On March 20, 2026, the U.S. Probation Office filed an Amended Petition for Warrant or Summons alleging five violations of Simmons’s supervision conditions. The alleged violations included committing new federal, state, or local crimes (Violations 1 and 5); failing to notify his probation officer within 72 hours of being arrested or questioned by law enforcement (Violation 2); communicating or interacting with persons he knew to be engaged in criminal activity or to be convicted felons without prior probation officer approval (Violation 3); and unlawful use of a controlled substance (Violation 4).

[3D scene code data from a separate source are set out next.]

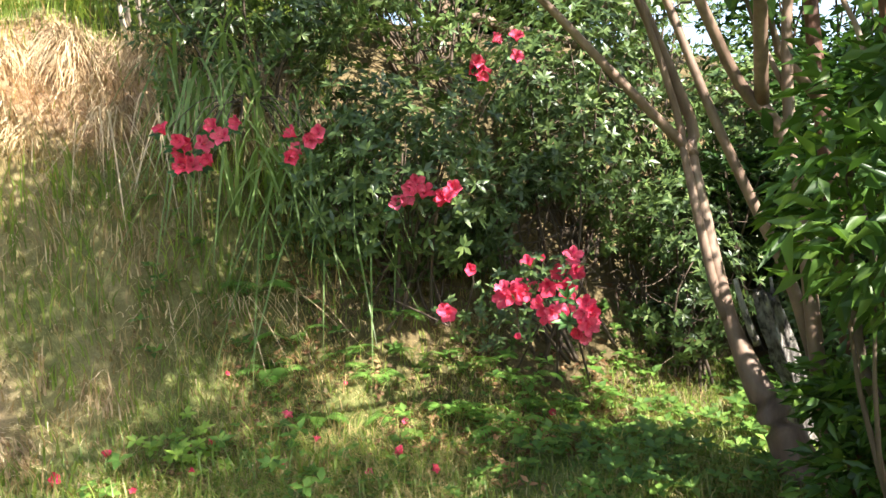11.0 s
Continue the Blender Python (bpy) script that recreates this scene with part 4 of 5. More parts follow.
def close_leaf(parent, at, way, width, material, seed):
    """One elliptic leaf with a sunken midrib, raised side veins and a gentle arch."""
    rng = np.random.default_rng(900 + seed)
    nu, cols = 30, np.array([-1, -0.7, -0.35, -0.06, 0.06, 0.35, 0.7, 1.0])
    le = np.linalg.norm(way)
    d = np.asarray(way) / le
    up = np.array([-0.75, 0.1, 0.65]) + 0.12 * rng.normal(size=3)
    side = unit(np.cross(d, up))
    nor = np.cross(side, d)
    u, v = np.meshgrid(np.linspace(0, 1, nu), cols, indexing="ij")
    half = 0.5 * width * (np.sin(np.pi * u ** 0.85) ** 0.8 * (1 - 0.25 * u) + 0.03)
    veins = np.sin(2 * np.pi * (8 * u - 1.6 * np.abs(v))) * np.abs(v) * (1 - np.abs(v)) * 4
    h = 0.16 * np.abs(v) ** 1.2 * half * 2 + 0.0005 * veins + 0.0006 * np.sin(9 * u + seed) * np.abs(v) - le * (0.20 * u ** 2 - 0.14 * u) - 0.0006 * (np.abs(v) < 0.1)
    p = np.asarray(at) + (u * le)[..., None] * d + (v * half)[..., None] * side + h[..., None] * nor
    m = len(cols)
    i, j = np.meshgrid(np.arange(nu - 1), np.arange(m - 1), indexing="ij")
    q = np.stack([i * m + j, (i + 1) * m + j, (i + 1) * m + j + 1, i * m + j + 1], -1).reshape(-1, 4)
    part("leaf", mesh_data("leaf", p.reshape(-1, 3), q, material, True, {"rib": ((np.abs(v) < 0.1) * 0.8 + 0.22 * (veins < -0.6)).ravel()}), parent)


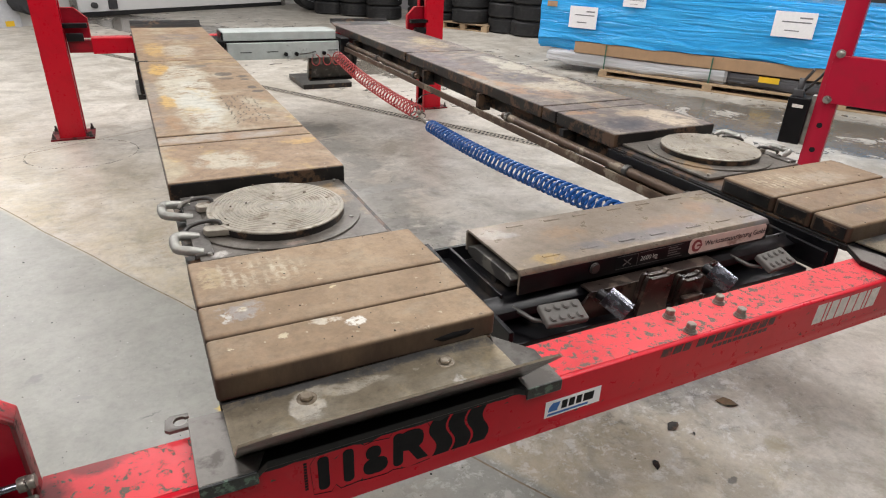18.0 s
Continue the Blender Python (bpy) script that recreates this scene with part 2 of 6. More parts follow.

The matter was referred by U.S. District Judge Christopher R. Wolfe to U.S. Magistrate Judge Dan N. MacLemore for preparation of a Report and Recommendation. A revocation hearing was held on June 9, 2026, at which Simmons entered pleas of no contest to all five alleged violations.
The Court’s Holding
Magistrate Judge MacLemore found that Simmons’s no contest pleas were entered freely, intelligently, and voluntarily, and that a sufficient factual basis existed to support each plea. The court further found Simmons competent throughout the proceedings, with a factual and rational understanding of the charges and their consequences, and satisfied with his legal representation.
Based on those findings, the magistrate recommends that the district judge revoke Simmons’s supervised release and impose a sentence of 12 months and one day of imprisonment — with credit for any time already served since his arrest — followed by no additional period of supervised release. The Report and Recommendation is subject to objection within 14 days; failure to object bars de novo district court review and, except for plain error, forecloses appellate review of the unobjected-to findings.
Key Takeaways
- A no contest plea at a supervised release revocation hearing is treated as an admission sufficient to support revocation, provided it is knowing, voluntary, and supported by a factual basis.
- The recommended sentence of 12 months and one day — rather than exactly 12 months — carries practical significance: sentences exceeding one year qualify as felonies under federal classification and may affect good-conduct-time eligibility calculations.
- The magistrate recommended no further supervised release, effectively concluding the court’s supervision of Simmons upon completion of the prison term.
- Parties have 14 days to file written objections to the Report and Recommendation or risk waiving de novo review and appellate rights under 28 U.S.C. § 636(b)(1)(C).
Why It Matters
This case illustrates the broad exposure defendants face when they accumulate multiple supervision violations — including new criminal conduct, association with felons, drug use, and failure to report law enforcement contact — particularly where the underlying conviction already reflects a history of prior felony status. A no contest posture, while avoiding an outright admission of guilt, carries the same practical consequence as a true finding at the revocation stage.
The recommendation of no subsequent supervised release is also notable: courts sometimes impose follow-on supervision to provide reintegration structure, but where a defendant has demonstrated an inability to comply with conditions, terminating supervision upon release may reflect a judgment that further oversight would be unproductive. Defense counsel and probation practitioners should monitor whether the district judge adopts this recommendation in full.